* _EXERCISE DIRECTIONS_
Write the data below out exactly as it stands. Do not include the pictures.

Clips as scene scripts
───

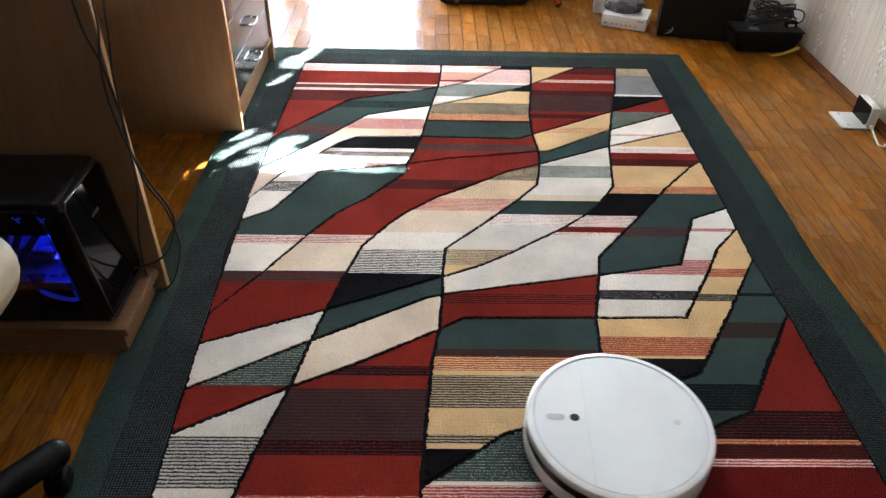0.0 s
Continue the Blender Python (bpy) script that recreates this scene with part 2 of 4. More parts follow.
def wallpaper():
    """Pale vinyl paper with upright streaks and raised flower sprigs."""
    m, n, l, b = nodes_of("embossed_wallpaper", 0.62)
    streak = grain(n, l, 5.0, 5.0, 0.65, (9.0, 14.0, 0.8))
    paper = blend(n, l, ramp(n, l, streak, 0.3, 0.7), (0.46, 0.41, 0.335), (0.63, 0.57, 0.475))
    l.new(paper, b.inputs["Base Color"])
    bump(n, l, b, streak, 0.5, 0.001)
    return m


WALLPAPER = wallpaper()
PETAL = plain("raised_petal", (0.80, 0.78, 0.74), 0.35, 0, 0.04, 60)
PETAL_GREY = plain("grey_petal", (0.34, 0.34, 0.36), 0.4, 0, 0.1, 60)


# ---- mesh helpers ----
def mesh_of(name, bm, materials, smooth=False):
    me = bpy.data.meshes.new(name)
    bm.normal_update()
    bm.to_mesh(me)
    bm.free()
    for m in materials if isinstance(materials, (list, tuple)) else [materials]:
        me.materials.append(m)
    if smooth:
        for f in me.polygons:
            f.use_smooth = True
        me.set_sharp_from_angle(angle=radians(35))
    return me


def part(name, bm, material, parent, label="", smooth=False):
    ob = new(name, mesh_of(name, bm, material, smooth))
    ob.parent = parent
    if label:
        tagged(ob, label)
    return ob


def thing(name, label, category, at=None, group="", kind=""):
    e = new(name)
    e.empty_display_size = 0.05
    if at is not None:
        e.matrix_world = at
    return tagged(e, label, category, group, kind)


def box(x0, x1, y0, y1, z0, z1, round_by=0.0, steps=2, bm=None):
    bm = bm or bmesh.new()
    made = bmesh.ops.create_cube(bm, size=1.0, matrix=Matrix.Translation(((x0 + x1) / 2, (y0 + y1) / 2, (z0 + z1) / 2))
                                 @ Matrix.Diagonal((x1 - x0, y1 - y0, z1 - z0, 1)))
    if round_by:
        vs = set(made["verts"])
        es = [e for e in bm.edges if e.verts[0] in vs and e.verts[1] in vs]
        bmesh.ops.bevel(bm, geom=es, offset=round_by, segments=steps, profile=0.5, affect="EDGES")
    return bm


def lathe(profile, turns=64, a0=0.0, a1=2 * math.pi, bm=None, at=(0, 0, 0)):
    """Sweeps (radius, height) pairs round z."""
    bm = bm or bmesh.new()
    full = abs(a1 - a0 - 2 * math.pi) < 1e-6
    rings = []
    for i in range(turns if full else turns + 1):
        a = a0 + (a1 - a0) * i / turns
        rings.append([bm.verts.new((at[0] + r * math.cos(a), at[1] + r * math.sin(a), at[2] + z)) for r, z in profile])
    for i in range(turns):
        one, two = rings[i], rings[(i + 1) % len(rings)]
        for j in range(len(profile) - 1):
            bm.faces.new((one[j], two[j], two[j + 1], one[j + 1]))
    bmesh.ops.remove_doubles(bm, verts=bm.verts, dist=1e-6)
    bmesh.ops.recalc_face_normals(bm, faces=bm.faces)
    return bm


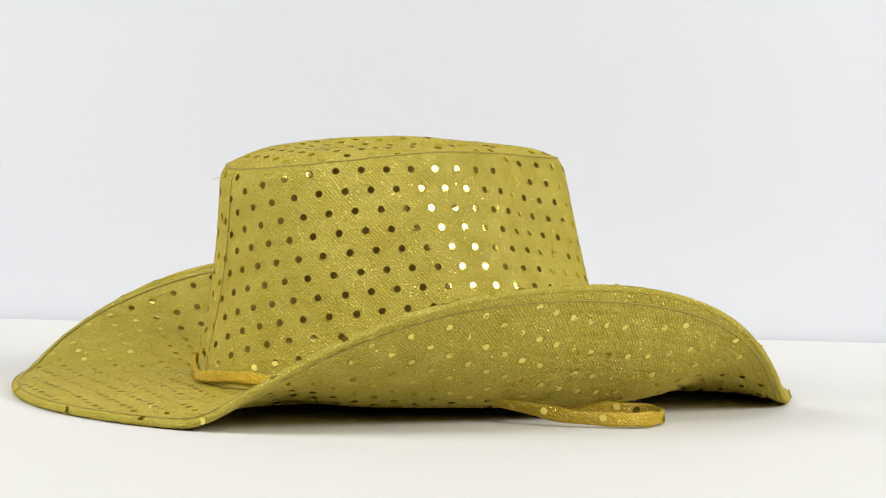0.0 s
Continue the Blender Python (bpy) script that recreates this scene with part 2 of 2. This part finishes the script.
def crown_radius(a, z):
    deg = math.degrees(math.atan2(math.sin(a), math.cos(a)))
    # soft hollows under the top seam, and a slight swell below them and at the back
    r = 1.2 * bell(deg, 60, 24) * bell(z, 0.068, 0.022) - 3.4 * bell(deg, 62, 24) * bell(z, 0.102, 0.013)
    r += 1.4 * bell(deg % 360, 178, 25) * bell(z, 0.1, 0.03) - 2.2 * bell(deg, -36, 14) * bell(z, 0.082, 0.018)
    return blocked_radius(a, z) + r / 1000


def rim_height(a):
    u = ((a + math.pi) / (2 * math.pi) * 24) % 24
    return sum(RIM_HEIGHT[k % 24] * max(0, 1 - abs(u - k) / 1.6) for k in range(-2, 27)) / sum(max(0, 1 - abs(u - k) / 1.6) for k in range(-2, 27)) / 1000


BASE = 0.0095


def crown_point(a, s):
    """On the side of the crown: angle a, s from 0 at the brim to 1 at the top seam."""
    z = BASE + s * (rim_height(a) - BASE)
    r = crown_radius(a, z) - 0.0022 * max(0.0, (s - 0.93) / 0.07) ** 2
    return Vector((MID[0] + r * math.cos(a), MID[1] + r * math.sin(a), z))


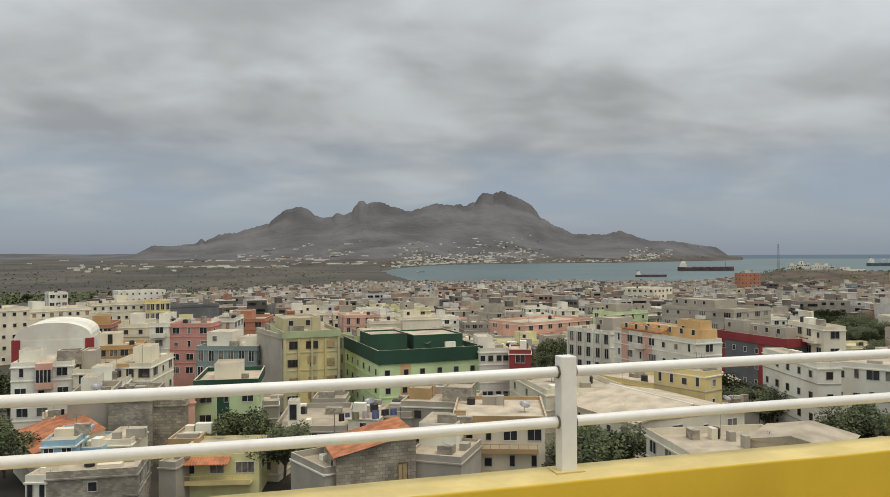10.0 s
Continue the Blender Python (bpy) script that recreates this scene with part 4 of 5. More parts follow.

───

* _THE REPLY_
0.0 s
Continue the Blender Python (bpy) script that recreates this scene with part 2 of 4. More parts follow.
def wallpaper():
    """Pale vinyl paper with upright streaks and raised flower sprigs."""
    m, n, l, b = nodes_of("embossed_wallpaper", 0.62)
    streak = grain(n, l, 5.0, 5.0, 0.65, (9.0, 14.0, 0.8))
    paper = blend(n, l, ramp(n, l, streak, 0.3, 0.7), (0.46, 0.41, 0.335), (0.63, 0.57, 0.475))
    l.new(paper, b.inputs["Base Color"])
    bump(n, l, b, streak, 0.5, 0.001)
    return m


WALLPAPER = wallpaper()
PETAL = plain("raised_petal", (0.80, 0.78, 0.74), 0.35, 0, 0.04, 60)
PETAL_GREY = plain("grey_petal", (0.34, 0.34, 0.36), 0.4, 0, 0.1, 60)


# ---- mesh helpers ----
def mesh_of(name, bm, materials, smooth=False):
    me = bpy.data.meshes.new(name)
    bm.normal_update()
    bm.to_mesh(me)
    bm.free()
    for m in materials if isinstance(materials, (list, tuple)) else [materials]:
        me.materials.append(m)
    if smooth:
        for f in me.polygons:
            f.use_smooth = True
        me.set_sharp_from_angle(angle=radians(35))
    return me


def part(name, bm, material, parent, label="", smooth=False):
    ob = new(name, mesh_of(name, bm, material, smooth))
    ob.parent = parent
    if label:
        tagged(ob, label)
    return ob


def thing(name, label, category, at=None, group="", kind=""):
    e = new(name)
    e.empty_display_size = 0.05
    if at is not None:
        e.matrix_world = at
    return tagged(e, label, category, group, kind)


def box(x0, x1, y0, y1, z0, z1, round_by=0.0, steps=2, bm=None):
    bm = bm or bmesh.new()
    made = bmesh.ops.create_cube(bm, size=1.0, matrix=Matrix.Translation(((x0 + x1) / 2, (y0 + y1) / 2, (z0 + z1) / 2))
                                 @ Matrix.Diagonal((x1 - x0, y1 - y0, z1 - z0, 1)))
    if round_by:
        vs = set(made["verts"])
        es = [e for e in bm.edges if e.verts[0] in vs and e.verts[1] in vs]
        bmesh.ops.bevel(bm, geom=es, offset=round_by, segments=steps, profile=0.5, affect="EDGES")
    return bm


def lathe(profile, turns=64, a0=0.0, a1=2 * math.pi, bm=None, at=(0, 0, 0)):
    """Sweeps (radius, height) pairs round z."""
    bm = bm or bmesh.new()
    full = abs(a1 - a0 - 2 * math.pi) < 1e-6
    rings = []
    for i in range(turns if full else turns + 1):
        a = a0 + (a1 - a0) * i / turns
        rings.append([bm.verts.new((at[0] + r * math.cos(a), at[1] + r * math.sin(a), at[2] + z)) for r, z in profile])
    for i in range(turns):
        one, two = rings[i], rings[(i + 1) % len(rings)]
        for j in range(len(profile) - 1):
            bm.faces.new((one[j], two[j], two[j + 1], one[j + 1]))
    bmesh.ops.remove_doubles(bm, verts=bm.verts, dist=1e-6)
    bmesh.ops.recalc_face_normals(bm, faces=bm.faces)
    return bm


0.0 s
Continue the Blender Python (bpy) script that recreates this scene with part 2 of 2. This part finishes the script.
def crown_radius(a, z):
    deg = math.degrees(math.atan2(math.sin(a), math.cos(a)))
    # soft hollows under the top seam, and a slight swell below them and at the back
    r = 1.2 * bell(deg, 60, 24) * bell(z, 0.068, 0.022) - 3.4 * bell(deg, 62, 24) * bell(z, 0.102, 0.013)
    r += 1.4 * bell(deg % 360, 178, 25) * bell(z, 0.1, 0.03) - 2.2 * bell(deg, -36, 14) * bell(z, 0.082, 0.018)
    return blocked_radius(a, z) + r / 1000


def rim_height(a):
    u = ((a + math.pi) / (2 * math.pi) * 24) % 24
    return sum(RIM_HEIGHT[k % 24] * max(0, 1 - abs(u - k) / 1.6) for k in range(-2, 27)) / sum(max(0, 1 - abs(u - k) / 1.6) for k in range(-2, 27)) / 1000


BASE = 0.0095


def crown_point(a, s):
    """On the side of the crown: angle a, s from 0 at the brim to 1 at the top seam."""
    z = BASE + s * (rim_height(a) - BASE)
    r = crown_radius(a, z) - 0.0022 * max(0.0, (s - 0.93) / 0.07) ** 2
    return Vector((MID[0] + r * math.cos(a), MID[1] + r * math.sin(a), z))


10.0 s
Continue the Blender Python (bpy) script that recreates this scene with part 4 of 5. More parts follow.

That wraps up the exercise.